— begin EXERCISE DATA —

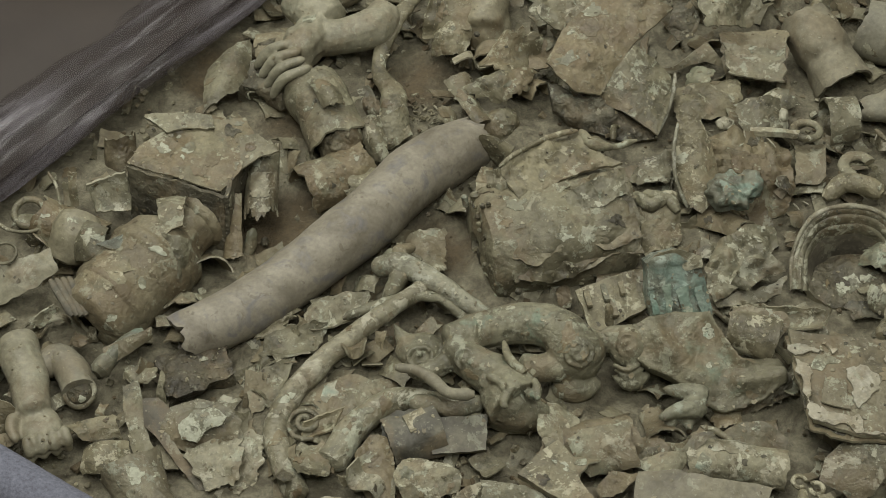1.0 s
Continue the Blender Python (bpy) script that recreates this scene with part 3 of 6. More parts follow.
# ---- rounded head-like casting and the flaps round it ----
head = thing("rounded_casting", joined(ball_geo((0.258, 3.274, 0.050), 0.062, 0.075, 0.07, rough=0.006, seed=41), limb_geo([(0.291, 3.507, 0.080), (0.261, 3.312, 0.100), (0.252, 3.231, 0.080)], [0.05, 0.055, 0.05], rough=0.006, seed=42)), SKIN,
             "smooth rounded bronze casting with one small hole", "bronze fragment", G)
fused(head, 0.007)
# No opening is cut: a dark bead paints the hole's shade.
part("hole", ball_geo((0.230, 3.189, 0.112), 0.008, 0.008, 0.006, rough=0.0, n=8), DARK, head, "small hole painted as a dark bead")
scrap("layered bronze flap with folds", BRONZE, (0.120, 3.311, 0.120), (0.248, 3.374, 0.120), (0.223, 3.210, 0.100), (0.093, 3.244, 0.030), arch=0.03, crumple=0.016, seed=43)
scrap("layered bronze flap", PALE, (0.134, 3.241, 0.080), (0.232, 3.271, 0.100), (0.202, 3.162, 0.060), (0.113, 3.203, 0.030), arch=0.02, crumple=0.01, seed=44)
scrap("torn bronze sheet with a lobed edge", BRONZE, (0.163, 3.034, 0.080), (0.376, 3.101, 0.090), (0.346, 3.025, 0.070), (0.277, 2.996, 0.070), arch=0.02, crumple=0.012, jag=0.1, seed=45)
pipe("curved rim of a thin bronze cup", BRONZE, (0.165, 3.074, 0.050), (0.230, 2.951, 0.030), [(0, 0.04), (1, 0.03)], arc=200, turn=-60, thick=0.004, seed=46)
thing("bronze_boss", ball_geo((0.279, 2.979, 0.010), 0.045, 0.04, 0.04, rough=0.006, seed=47), BRONZE, "small rounded bronze boss", "bronze fragment", G)
scrap("crumpled bronze scrap", PALE, (0.296, 3.188, 0.120), (0.401, 3.189, 0.100), (0.375, 3.054, 0.060), (0.214, 3.112, 0.060), arch=0.03, crumple=0.02, jag=0.12, seed=48)
scrap("triangular thin bronze sheet standing on edge", BRONZE, (0.200, 2.845, 0.120), (0.292, 2.791, 0.120), (0.280, 2.767, 0.080), (0.259, 2.823, 0.020), crumple=0.004, seed=49)

# ---- large bent sheet over a drum ----
drum = plate("large bent bronze drum wall with a torn top", BROWN, [(0.387, 3.057, 0.132), (0.407, 3.097, 0.149), (0.427, 3.135, 0.166), (0.518, 3.217, 0.200), (0.620, 3.211, 0.198), (0.702, 3.178, 0.184), (0.665, 3.146, 0.170), (0.603, 3.097, 0.149), (0.555, 3.044, 0.126), (0.513, 2.983, 0.100), (0.449, 2.989, 0.103), (0.412, 3.020, 0.116)], dome=0.020, thick=0.008, crumple=0.006, jag=0.004, seed=51, name="bronze_drum", category="bronze drum")
part("band", plate_geo([(0.512, 2.992, 0.080), (0.552, 3.049, 0.110), (0.599, 3.097, 0.135), (0.644, 3.069, 0.120), (0.686, 3.037, 0.103), (0.689, 3.004, 0.086), (0.668, 2.950, 0.057), (0.640, 2.900, 0.030), (0.591, 2.936, 0.049), (0.544, 2.965, 0.065)], dome=0.030, thick=0.006, crumple=0.003, jag=0.003, seed=52), BRONZE, drum, "curved outer band with a raised rim")
part("rim", limb_geo([(0.640, 2.900, 0.030), (0.670, 2.951, 0.060), (0.690, 3.004, 0.090), (0.695, 3.037, 0.110)], [0.004, 0.005, 0.005, 0.004], rough=0.001, seed=520), CREAM, drum, "pale raised rim")
# Dark plate that paints the shade below the drum's band.
part("hollow", plate_geo([(0.388, 3.030, 0.095), (0.438, 3.013, 0.085), (0.516, 2.998, 0.077), (0.598, 2.963, 0.056), (0.644, 2.903, 0.021), (0.556, 2.901, 0.020), (0.463, 2.934, 0.039), (0.402, 2.972, 0.062)], dome=0.010, thick=0.03, crumple=0.012, seed=53), CRUST_AND_SHADE, drum, "shade under the band, painted dark")
part("upper_edge", plate_geo([(0.371, 3.210, 0.170), (0.419, 3.254, 0.185), (0.516, 3.269, 0.190), (0.531, 3.227, 0.176), (0.472, 3.195, 0.165), (0.432, 3.151, 0.150), (0.394, 3.163, 0.154)], dome=0.006, crumple=0.010, seed=54), PALE, drum)
plate("upright dark torn bronze edge", DARK, [(0.704, 3.266, 0.200), (0.742, 3.239, 0.176), (0.770, 3.194, 0.136), (0.759, 3.164, 0.109), (0.715, 3.153, 0.100), (0.693, 3.180, 0.124), (0.710, 3.215, 0.155)], dome=0.008, crumple=0.006, seed=431)
plate("arched bronze collar with a smooth edge", BRONZE, [(0.645, 3.109, 0.052), (0.708, 3.114, 0.059), (0.761, 3.137, 0.089), (0.791, 3.145, 0.100), (0.840, 3.107, 0.050), (0.779, 3.120, 0.067), (0.708, 3.107, 0.050)], dome=0.010, crumple=0.002, jag=0.002, thick=0.008, seed=55)
scrap("large crumpled bronze sheet", BRONZE, (0.761, 3.309, 0.140), (0.976, 3.332, 0.120), (0.916, 3.232, 0.060), (0.773, 3.189, 0.100), arch=0.02, crumple=0.014, seed=56)
scrap("wide torn bronze sheet with pale corrosion", BROWN, (0.815, 3.199, 0.100), (1.000, 3.189, 0.100), (0.975, 3.034, 0.070), (0.825, 3.084, 0.030), cross=0.02, crumple=0.012, seed=57)
scrap("bronze sheet with a raised fold", PALE, (0.356, 3.288, 0.140), (0.541, 3.332, 0.120), (0.493, 3.230, 0.100), (0.381, 3.210, 0.100), arch=0.02, crumple=0.016, seed=58)
pipe("boot-shaped bronze tube with an arched open end", SMOOTH, (1.038, 3.229, 0.100), (1.114, 3.046, 0.030), [(0, 0.06), (0.45, 0.064), (0.6, 0.058), (0.75, 0.066), (1, 0.074)], arc=230, seed=59, jag=0.05)
pipe("wide smooth bronze tube lying on its side", SMOOTH, (1.185, 3.209, 0.080), (1.437, 3.079, 0.080), [(0, 0.065), (0.5, 0.07), (1, 0.07)], fill=0.6, seed=60)
pipe("tapered smooth bronze tube with a slit", SMOOTH, (1.133, 2.946, 0.060), (1.407, 2.963, 0.080), [(0, 0.02), (0.4, 0.055), (1, 0.085)], fill=0.6, seed=601)
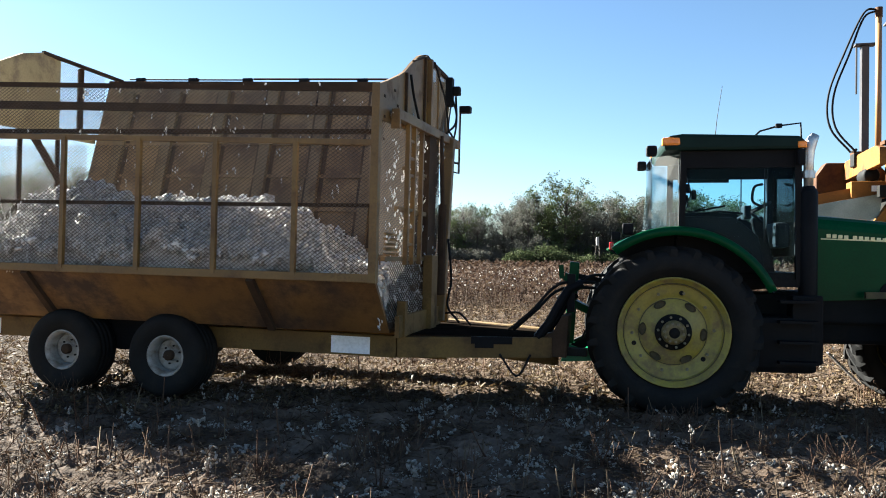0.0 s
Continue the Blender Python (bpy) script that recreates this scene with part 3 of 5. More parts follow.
# ---- tractors ----
M_GREEN = mat("green_tractor_paint", (0.0020, 0.0522, 0.0162), (0.0016, 0.0378, 0.0114), 0.3, scale=2, bump=0.02, spec=0.1)
M_BRIGHTGREEN = mat("fresh_green_paint", (0.01, 0.24, 0.09), (0.01, 0.2, 0.07), 0.4, scale=4, bump=0.03)
M_JYELLOW = mat("yellow_wheel_paint", (0.2880, 0.2430, 0.0315), (0.2160, 0.1755, 0.0270), 0.42, scale=3, bump=0.06, dirt=(0.1530, 0.1125, 0.0495), dirt_amount=0.5, dirt_scale=4)
# roof green, darker and greyer than the body green
M_CABROOF = mat("dark_green_roof", (0.006, 0.02, 0.015), (0.004, 0.014, 0.011), 0.5, scale=2, bump=0.02, spec=0.12)
M_STRIPE = mat("yellow_decal", (0.78, 0.74, 0.42), (0.72, 0.67, 0.36), 0.35, scale=5, bump=0)
M_HUBBOLT = mat("dull_bolt_heads", (0.16, 0.14, 0.09), (0.1, 0.085, 0.05), 0.5, 0.3, scale=12, bump=0)
M_SLOT = mat("dirty_yellow_slot", (0.0800, 0.0640, 0.0200), (0.0400, 0.0320, 0.0120), 0.7, scale=9)
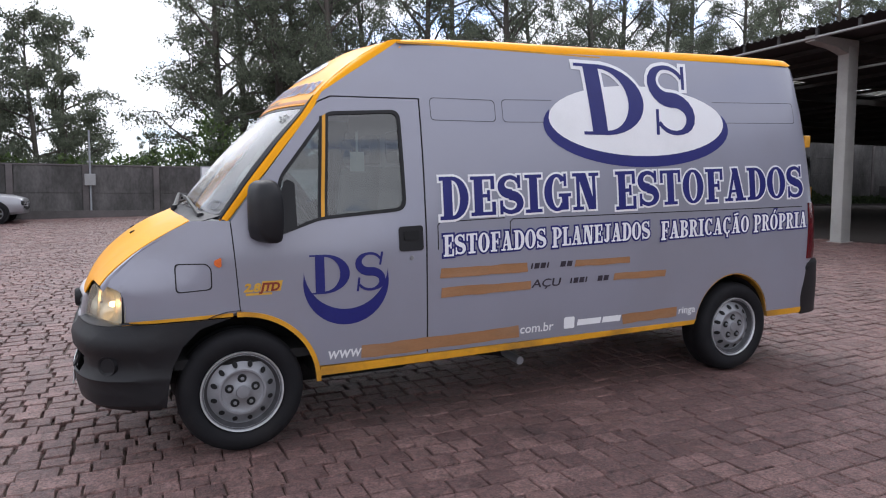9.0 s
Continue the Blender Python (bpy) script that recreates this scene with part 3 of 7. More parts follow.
for sy, side in ((1, "left"), (-1, "right")):
    fl = sy > 0
    part("body_side", sheet(cargo_outline(), [], on_side(sy), XS, ZS, .004, fl), GREY, van, "silver-grey painted side panel with blue lettering", 40)
    # dark inner skin behind the gaps and openings
    inner = [(2.4, .46)] + arc(F_ARCH[0], F_ARCH[1], F_ARCH[2] + .01, F_ARCH[2] + .01, 168, 20, 14) + [(4.2, .75), (4.2, 1.1), (3.9, 1.28), (3.72, 1.28), (3.16, 1.995), (2.4, 1.995)]
    part("inner_skin", sheet(inner, [WINDOW], on_side(sy, -.014), span(2.4, 4.2, .12), ZS, 0, fl), DARK, van)
    door = part("front_door", sheet(door_outline(), [WINDOW], on_side(sy), XS, ZS, .004, fl), GREY, van, "silver-grey cab door", 40)
    part("window_seal", sheet(WINDOW, [WINDOW_IN], on_side(sy, .003), XS, ZS, .008, fl), BLACK, door, "black rubber window seal", 40)
    pane = part("window_pane", sheet(WINDOW_IN, [], on_side(sy, -.006), XS, ZS, 0, fl), SIDE_GLASS, door)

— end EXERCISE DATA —

PROBLEM REQUIREMENTS = Only lines with the string "Continue" belong in your answer; copy each one.

EXERCISE RESULT =
Continue the Blender Python (bpy) script that recreates this scene with part 3 of 6. More parts follow.
Continue the Blender Python (bpy) script that recreates this scene with part 3 of 5. More parts follow.
Continue the Blender Python (bpy) script that recreates this scene with part 3 of 7. More parts follow.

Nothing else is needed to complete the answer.